Flux processes audio in 80ms increments, regularly decodes every 240ms, and triggers additional decodes at 80ms increments when EOT thresholds have been reached.

I think this setup is generally on par/useful for customers and is probably not worth getting into the SileroVAD EOT stuff, though one thing that stands out is looking at 'Message Latency' across Flux vs Nova:
Flux: Message Latency: min=0.120s, p50=0.180s, p95=0.240s, p99=0.340s, max=0.420s (510 measurements)
Nova: Message Latency: min=0.103s, p50=0.150s, p95=0.194s, p99=0.199s, max=0.199s (91 measurements)
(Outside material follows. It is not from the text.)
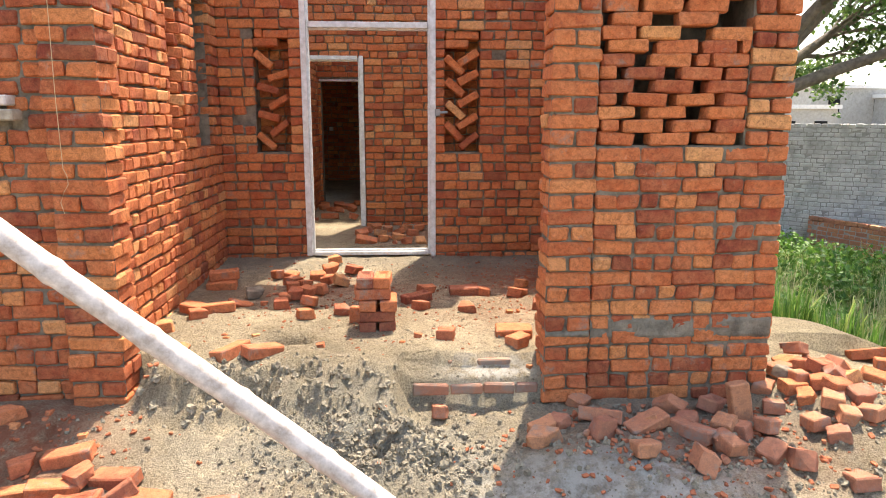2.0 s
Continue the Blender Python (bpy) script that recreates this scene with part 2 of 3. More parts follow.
# ---- ground ----
def bump01(t):
    t = min(1.0, max(0.0, t))
    return t * t * (3 - 2 * t)


def rough_at(x, y, s, o=4):
    return noise.fractal(Vector((x * s, y * s, 3.7)), 0.9, 2.1, o)


def ground_z(x, y):
    """Height of the ground: yard, mud bank, two broken steps, porch floor and rooms."""
    yard = 0.03 + 0.03 * rough_at(x, y, 1.1, 2)
    yard += 0.12 * bump01((y - 1.6) / 1.2) * bump01((1.25 - abs(x - 1.0)) / 0.7) if y < 3.4 else 0.0
    if x < -0.5 and y < 5.2:
        yard += 0.17 * bump01((y - 2.2) / 0.65) * bump01((-0.5 - x) / 0.5)
    if x > 1.8:
        sink = bump01((x - 1.85) / 0.8) * bump01((0.6 * x + 0.8 * y - 4.05) / 1.5)
        if sink > 0.5:
            return 0.2 - 0.95 * sink + 0.06 * rough_at(x, y, 0.8, 3)
        yard -= 0.95 * sink
    if x > 1.3:
        bank = 0.17 * bump01((x - 1.3) / 0.5) * bump01((3.6 - x) / 1.4) * bump01((y - 1.9) / 1.0) * bump01((5.0 - y) / 1.4)
        yard += bank + (0.12 * bump01((y - 1.6) / 1.2) * bump01((2.9 - x) / 0.8) * bump01((5.0 - y) / 1.4) if y >= 3.4 else 0)
    if y < 2.5:
        yard -= 0.09 * bump01((2.45 - y) / 0.4) * bump01((x + 0.8) / 0.4) * bump01((0.9 - x) / 0.5)
    floor = 0.362 + 0.05 * bump01((y - 3.9) / 1.3) + 0.012 * rough_at(x, y, 3.0, 4) + 0.010 * rough_at(x, y, 13.0, 4)
    inside = -1.9 < x < 1.75
    if y > 5.2:
        return floor if -4 < x < 1.55 and y < 13 else yard
    if not inside:
        return yard
    edge = 3.05 + (0.06 if x < -0.5 else 0.006) * rough_at(x, 1.0, 4.0, 4)
    if x < -0.45:
        w = 0.42 - 0.31 * bump01((-0.75 - x) / 0.3)
        f = bump01((y - (edge - 0.12 - w)) / w) * (bump01((x + 1.66) / 0.14) if y < 3.12 else 1.0)
        low = yard - 0.02 * bump01((-0.8 - x) / 0.3) * bump01((y - 2.2) / 0.4)
        h = low + (floor - low) * f
        scarp = bump01((y - 2.62) / 0.15) * bump01((3.02 - y) / 0.12) * bump01((x + 1.62) / 0.1)
        h += scarp * (0.05 * rough_at(x, y, 8, 5) - 0.05 * max(0.0, rough_at(x + 7, y, 4, 3)))
    elif x < 0.34:
        s1, s2 = edge, edge - 0.09
        if y > s1:
            h = floor
        elif y > s2:
            h = 0.318 - 0.06 * (s1 - y) / 0.09
        else:
            d = s2 - y
            top = 0.125 + 0.03 * rough_at(x, y, 5, 3)
            h = max(yard, top - 0.16 * d) if d > 0.012 else 0.25
        mixf = bump01((x + 0.45) / 0.18)
        w = 0.55
        f = bump01((y - (edge - 0.1 - w)) / w)
        h = h * mixf + (yard + (floor - yard) * f) * (1 - mixf)
    else:
        h = floor if y > 2.95 and x < 1.48 else yard
    lump = math.exp(-(((x + 0.42) / 0.36) ** 2 + ((y - 2.52) / 0.2) ** 2))
    h += lump * (0.09 + 0.11 * rough_at(x, y, 7, 5) + 0.04 * abs(rough_at(x, y, 16, 3)))
    pit = math.exp(-(((x + 0.96) / 0.09) ** 2 + ((y - 3.34) / 0.075) ** 2))
    h -= 0.16 * pit - 0.06 * pit * rough_at(x, y, 20, 3)
    cake = math.exp(-(((x - 0.35) / 0.45) ** 4 + ((y - 2.1) / 0.34) ** 4))
    h += 0.06 * cake + 0.012 * cake * rough_at(x, y, 14, 4)
    if y < 3.0:
        h += (0.02 * rough_at(x, y, 8, 5) + 0.012 * abs(rough_at(x, y, 22, 3))) * bump01((3.0 - y) / 0.12)
    return h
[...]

knowing how Nova operates via endpointing vs Flux via regular Updates and EOT triggered decodes, I know this to be accurate. that said, it still feels a bit misleading in that the customer experience with Flux vs. Nova will be that Flux is generally faster. because this benchmarking is relative to audio_cursor - transcript_cursor, this benefits Nova operating on 1s chunks + endpointing (which I assume is the default ultra-low 10ms) vs Flux's standard intervals + EOT. perhaps an additional metric to highlight here to better capture the full picture is transcript updates/time frame (I.e. transcript updates per second). also in this vein - a time-to-first-transcript metric would be meaningful.